Friday, February 04, 2011

Princeton Researches May Have Cracked Metastatic Cancer Code

A team of Princeton University researchers may have cracked the code to figuring out how cancer metastasizes.
A team of Princeton University biologists reported Thursday they may have finally figured out the cancer’s molecular point of attack.

“Everyone knows that metastasis — the spread of cancer — is the reason people die,” Yibin Kang said. “Everyone knows it’s the most important question — but it’s been almost impossible to tackle, it’s been too complicated. It’s only very recently that we have the tools to answer the question.”

Kang and his research team discovered breast cancer tumor cells use a well-known protein and molecular pathway to essentially hijack the bone repair process, according to a paper published in the online journal Cancer Cell.

The malignant cells, they wrote, use a protein called Jagged1 and its so-called “Notch pathway” to get a stronghold in bone tissue in 70 percent to 80 percent of patients with an advanced stage of the disease. From there, the cancer spreads throughout the body.

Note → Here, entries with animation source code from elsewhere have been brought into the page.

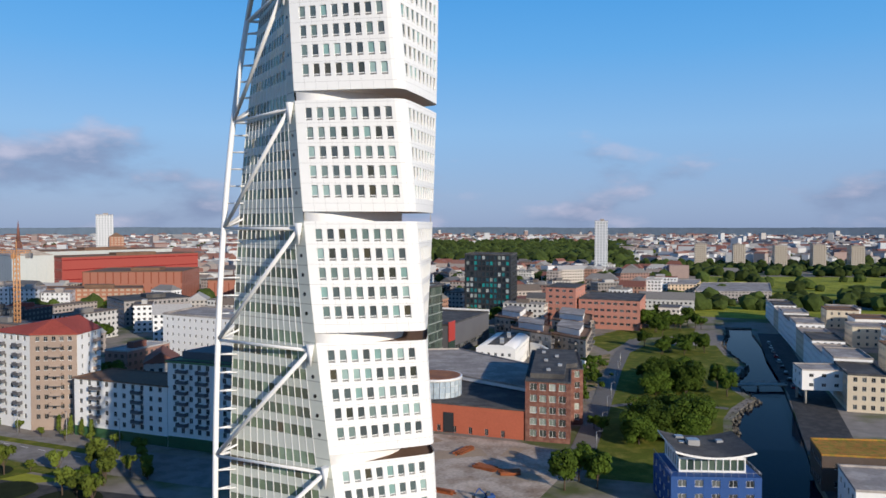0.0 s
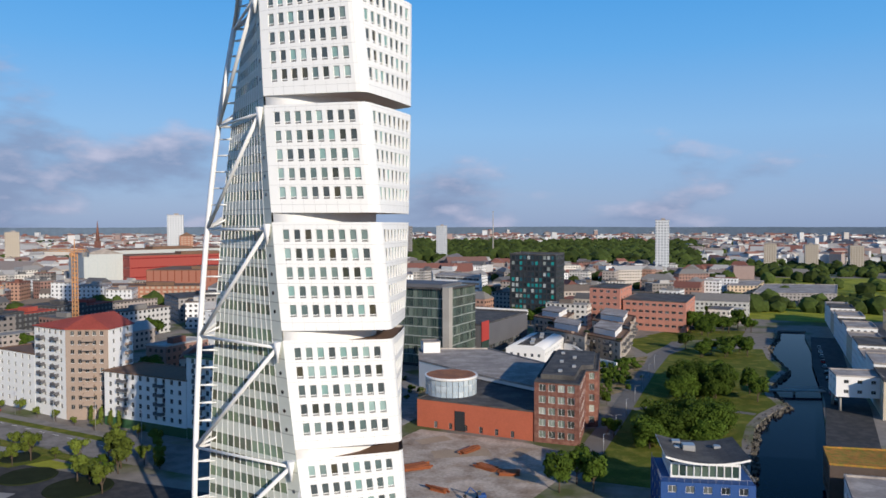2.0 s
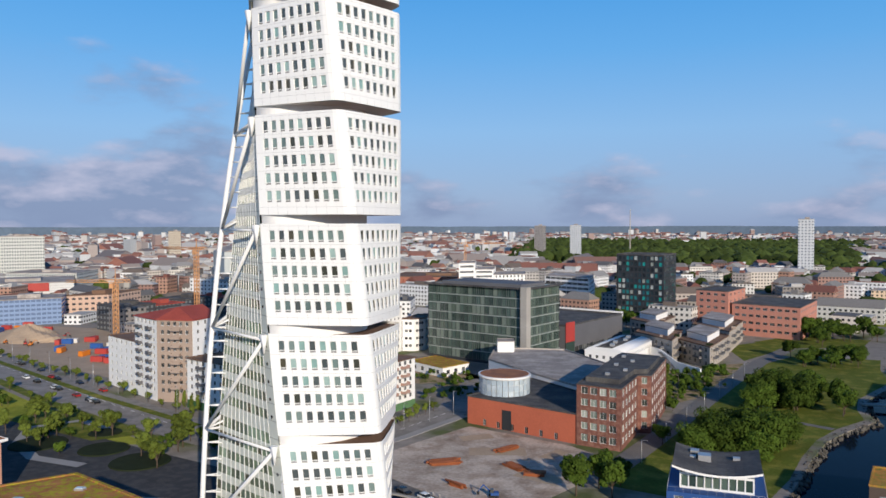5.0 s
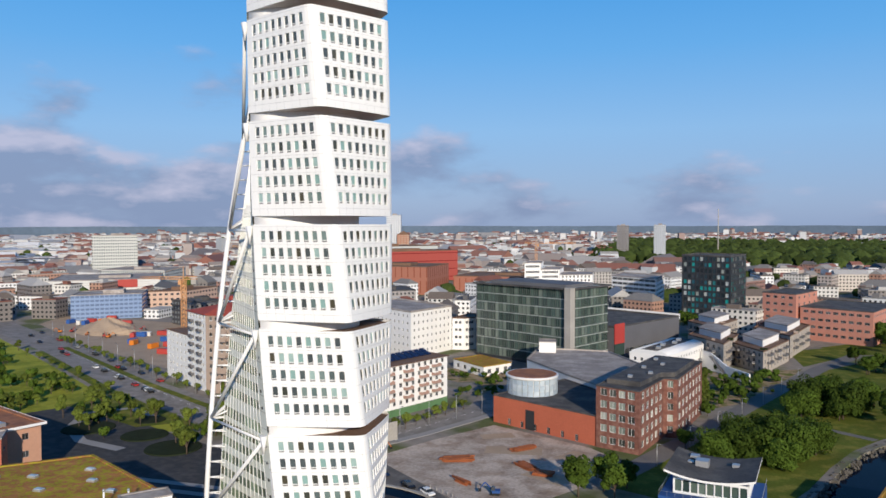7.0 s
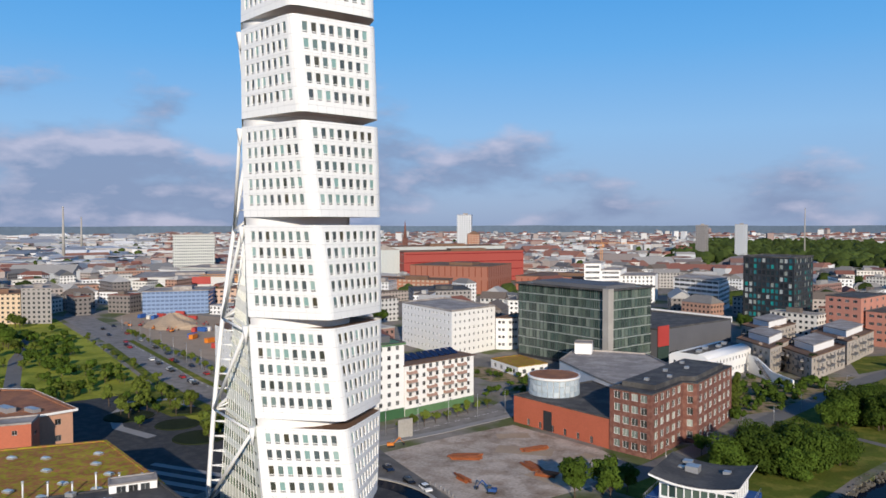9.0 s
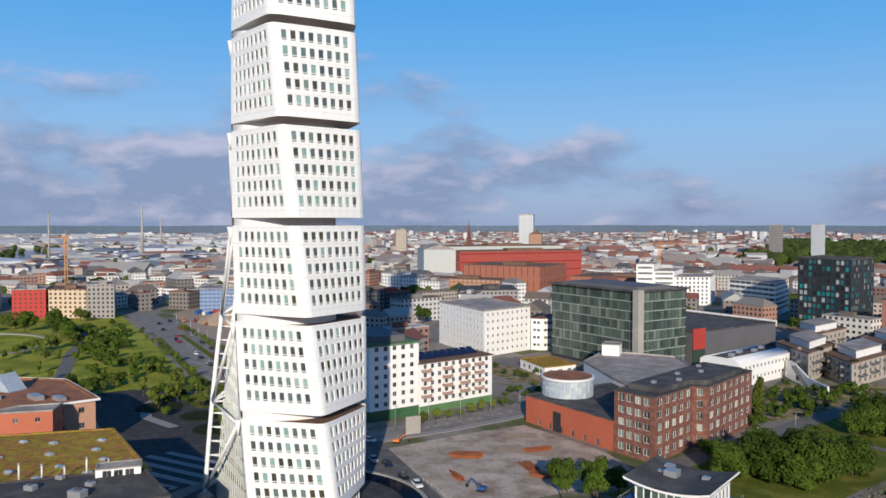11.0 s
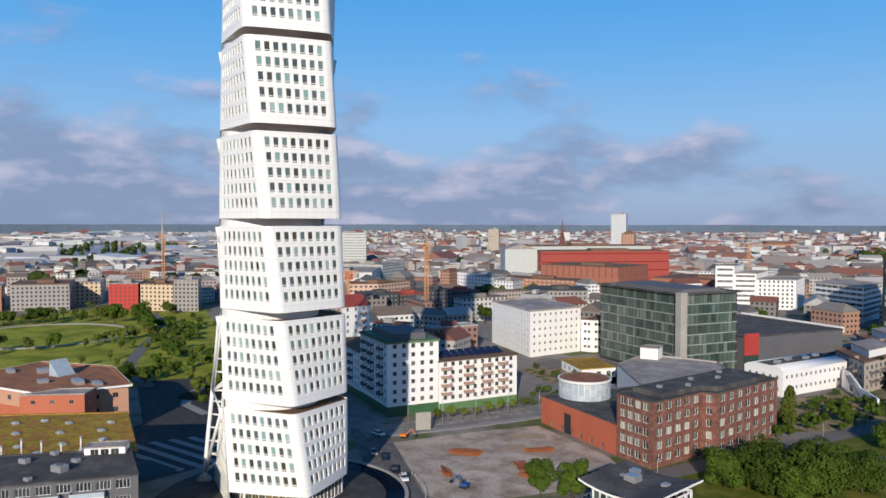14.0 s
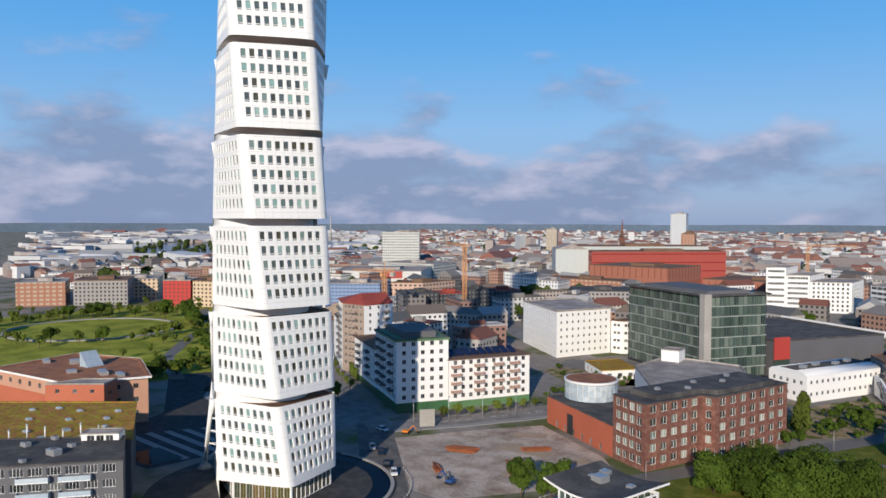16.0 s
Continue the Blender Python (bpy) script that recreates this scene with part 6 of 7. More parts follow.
for f in ([(-172, 332), (-119, 312), (-121, 350), (-174, 370)], [(-102.7, 338), (-49.7, 322), (-41, 352), (-94, 368)], [(-110, 400), (-50, 395), (-41, 470), (-100, 480)], [(-178, 577), (-130, 609), (-143, 653), (-178, 622)], [(-108, 588), (-69, 568), (-73, 612), (-112, 632)], [(-40, 509), (-6, 500), (-2, 536), (-36, 545)], [(33, 468), (68, 455), (80, 505), (45, 518)], [(-196, 231), (-142, 217), (-143, 240), (-190, 245)], [(-140, 200), (-75, 195), (-67, 247), (-136, 226)]):
    TAKEN.append(f)
random.seed(11)
count, tries = 0, 0
STYLES = ("flat", "flat", "gable", "hip")
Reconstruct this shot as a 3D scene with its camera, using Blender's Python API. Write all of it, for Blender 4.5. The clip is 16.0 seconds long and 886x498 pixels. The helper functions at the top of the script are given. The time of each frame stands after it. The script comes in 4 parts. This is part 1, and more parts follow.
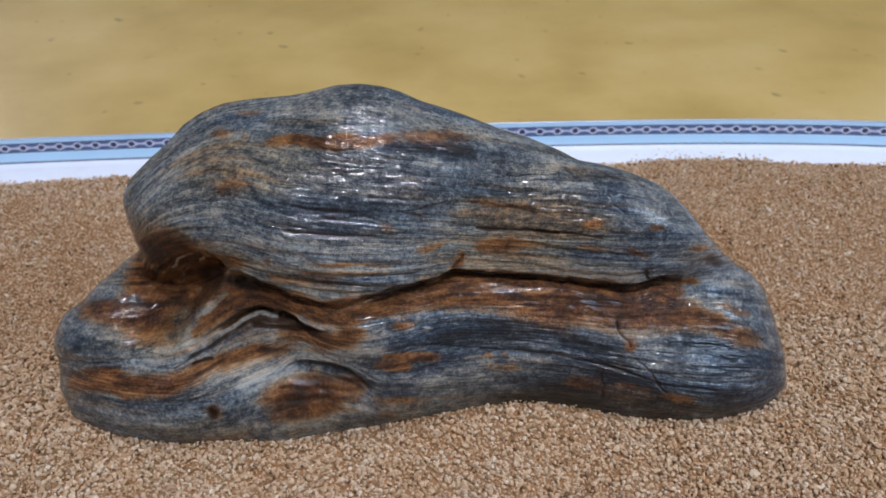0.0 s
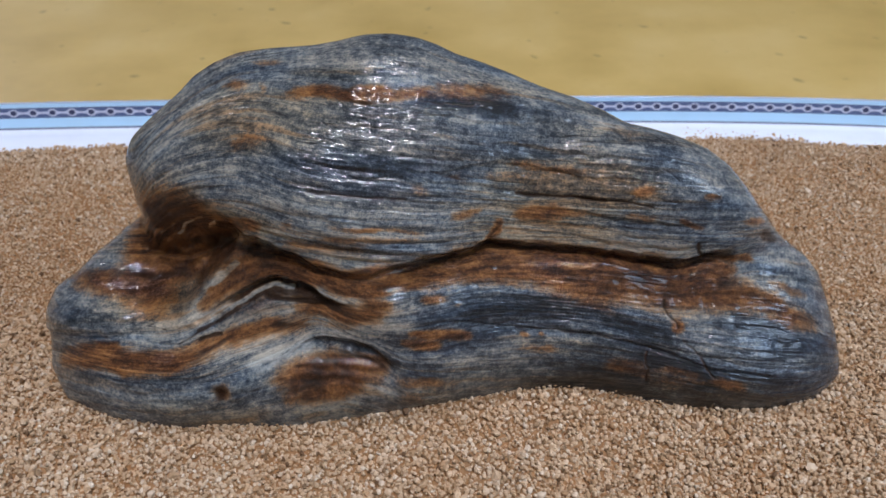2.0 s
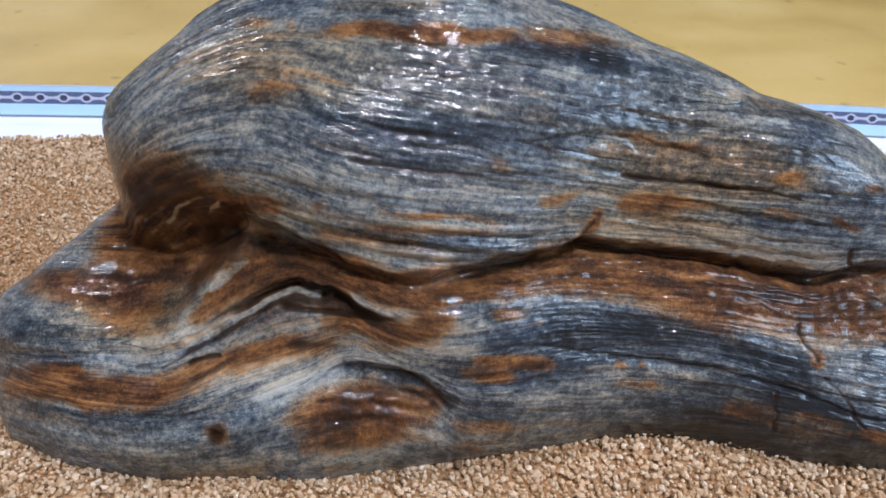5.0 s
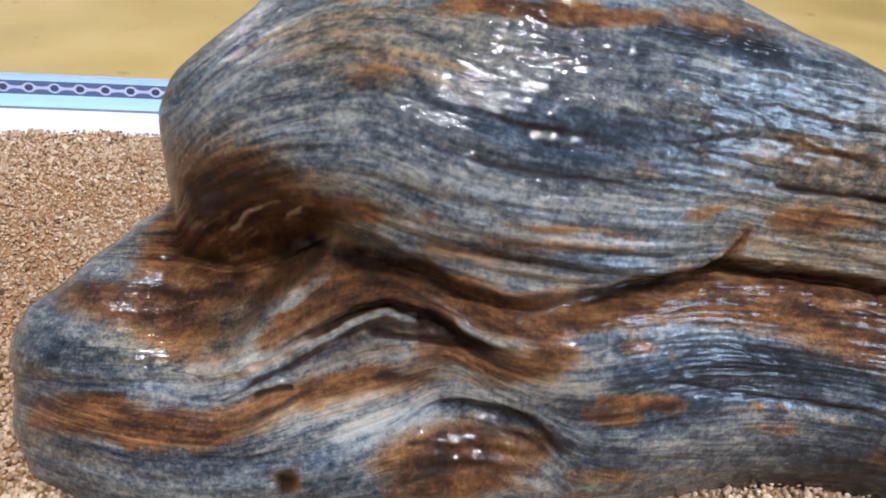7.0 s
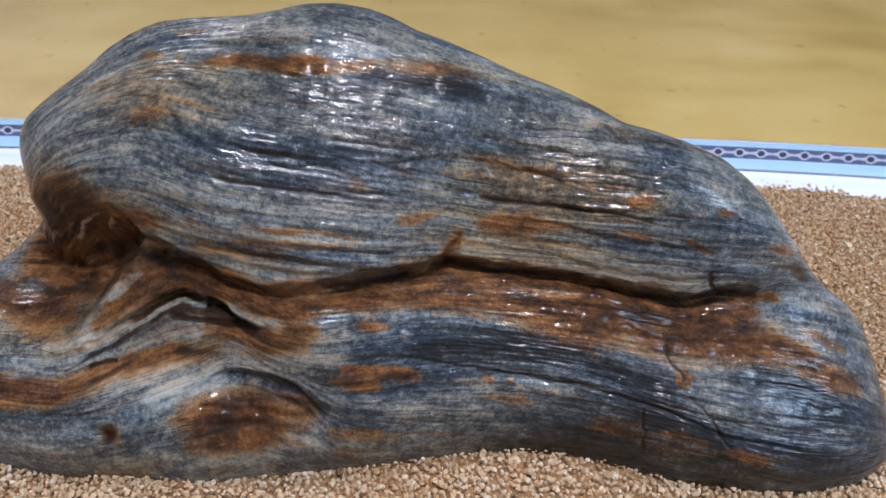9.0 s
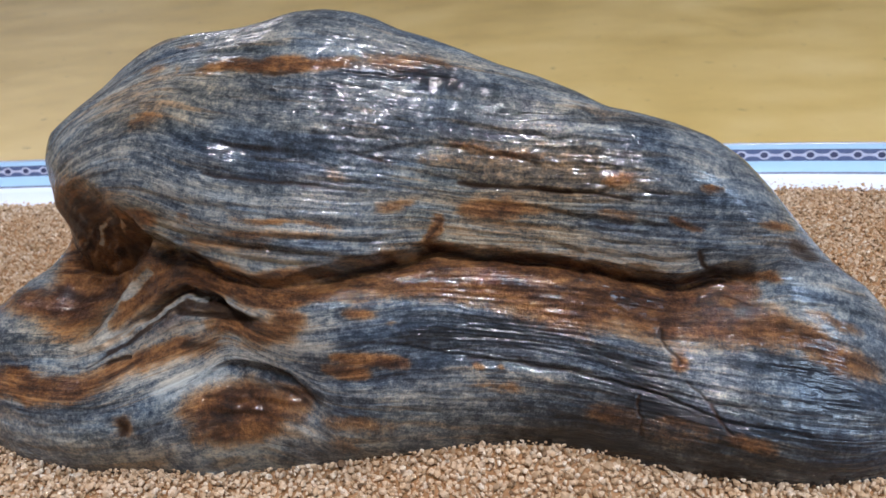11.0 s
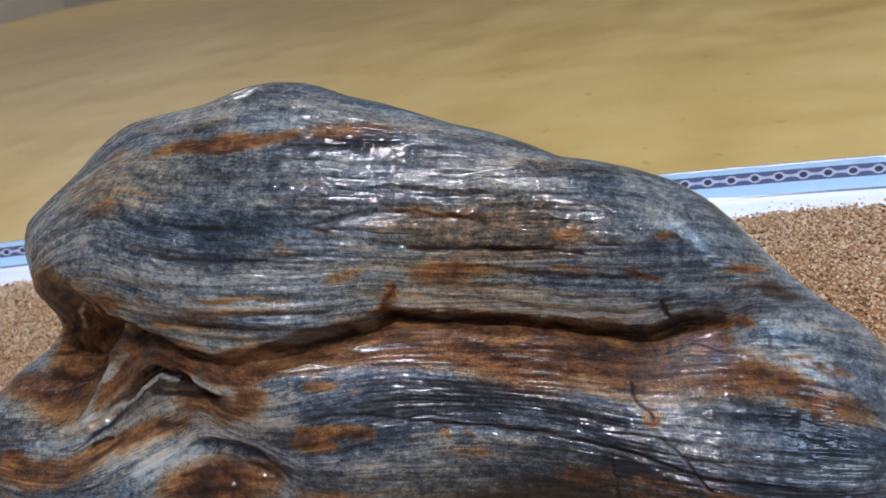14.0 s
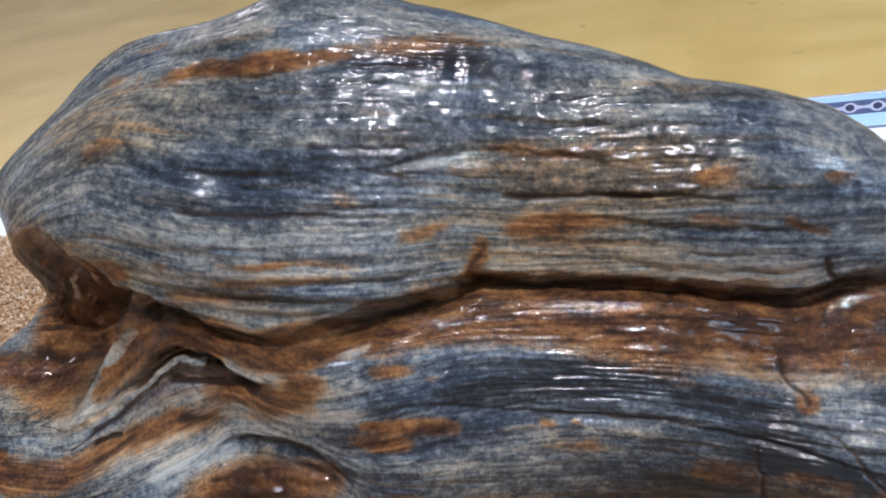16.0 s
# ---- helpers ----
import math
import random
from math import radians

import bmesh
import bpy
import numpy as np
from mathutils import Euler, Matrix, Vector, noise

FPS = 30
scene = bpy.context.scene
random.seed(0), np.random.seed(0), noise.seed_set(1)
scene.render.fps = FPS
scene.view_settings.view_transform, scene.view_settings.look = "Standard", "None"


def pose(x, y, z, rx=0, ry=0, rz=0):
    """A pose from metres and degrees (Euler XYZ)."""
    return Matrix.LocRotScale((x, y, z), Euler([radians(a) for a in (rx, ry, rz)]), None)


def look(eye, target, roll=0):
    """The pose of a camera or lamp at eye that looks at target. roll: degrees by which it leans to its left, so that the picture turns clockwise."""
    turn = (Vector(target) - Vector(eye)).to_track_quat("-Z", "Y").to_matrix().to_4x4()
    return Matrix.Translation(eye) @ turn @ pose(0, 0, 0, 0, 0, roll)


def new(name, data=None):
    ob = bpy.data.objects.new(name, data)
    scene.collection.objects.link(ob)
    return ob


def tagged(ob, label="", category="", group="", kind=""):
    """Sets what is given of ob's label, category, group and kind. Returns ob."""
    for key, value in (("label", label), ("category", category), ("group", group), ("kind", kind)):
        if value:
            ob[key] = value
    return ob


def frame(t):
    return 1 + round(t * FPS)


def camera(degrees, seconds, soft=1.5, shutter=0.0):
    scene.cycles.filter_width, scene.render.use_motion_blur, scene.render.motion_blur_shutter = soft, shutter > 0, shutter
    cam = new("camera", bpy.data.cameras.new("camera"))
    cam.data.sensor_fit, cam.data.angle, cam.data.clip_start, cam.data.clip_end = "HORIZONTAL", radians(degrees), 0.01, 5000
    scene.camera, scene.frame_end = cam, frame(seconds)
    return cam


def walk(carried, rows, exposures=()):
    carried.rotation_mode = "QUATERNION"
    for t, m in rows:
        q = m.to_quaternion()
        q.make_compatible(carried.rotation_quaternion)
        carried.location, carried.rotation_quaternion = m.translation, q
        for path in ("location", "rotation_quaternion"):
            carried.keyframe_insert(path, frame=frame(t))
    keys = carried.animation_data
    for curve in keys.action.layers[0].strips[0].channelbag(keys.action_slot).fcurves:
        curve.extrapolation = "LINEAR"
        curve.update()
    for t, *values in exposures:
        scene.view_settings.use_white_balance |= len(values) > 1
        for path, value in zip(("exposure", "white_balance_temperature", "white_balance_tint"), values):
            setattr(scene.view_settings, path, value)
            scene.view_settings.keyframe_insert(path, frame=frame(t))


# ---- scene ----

In healthy people, cells called “osteoclasts” and “osteoblasts” naturally repair the skeleton by breaking down and rebuilding bone, like microscopic repaving machines. But in cancer patients, Kang found tumor cells use Jagged1 to commandeer the process, using the osteoclasts to forge deep into the bone and even speed up the growth of tumors there.

The researcher and his lab have made previous discoveries about the spread of breast cancer to skeletal cells. In a 2009 study, Kang showed that TGF-beta, which controls cell proliferation, played a role in the growth of bone tumors.

Jagged1, it turns out, plays a similar role in that process.

The latest work by the Princeton researchers reveals TGF-beta is released in large amounts during the breakdown of bone and feeds the tumor cells, thereby stimulating increased production of Jagged1. Together, the two processes possess considerable destructive power.

“(It) establishes a vicious cycle, essentially driving the unstoppable expansion of tumor and the destruction of skeletal tissues,” said Nilay Sethi, a student who recently finished his doctorate in molecular biology at Princeton and worked with Kang on the discovery.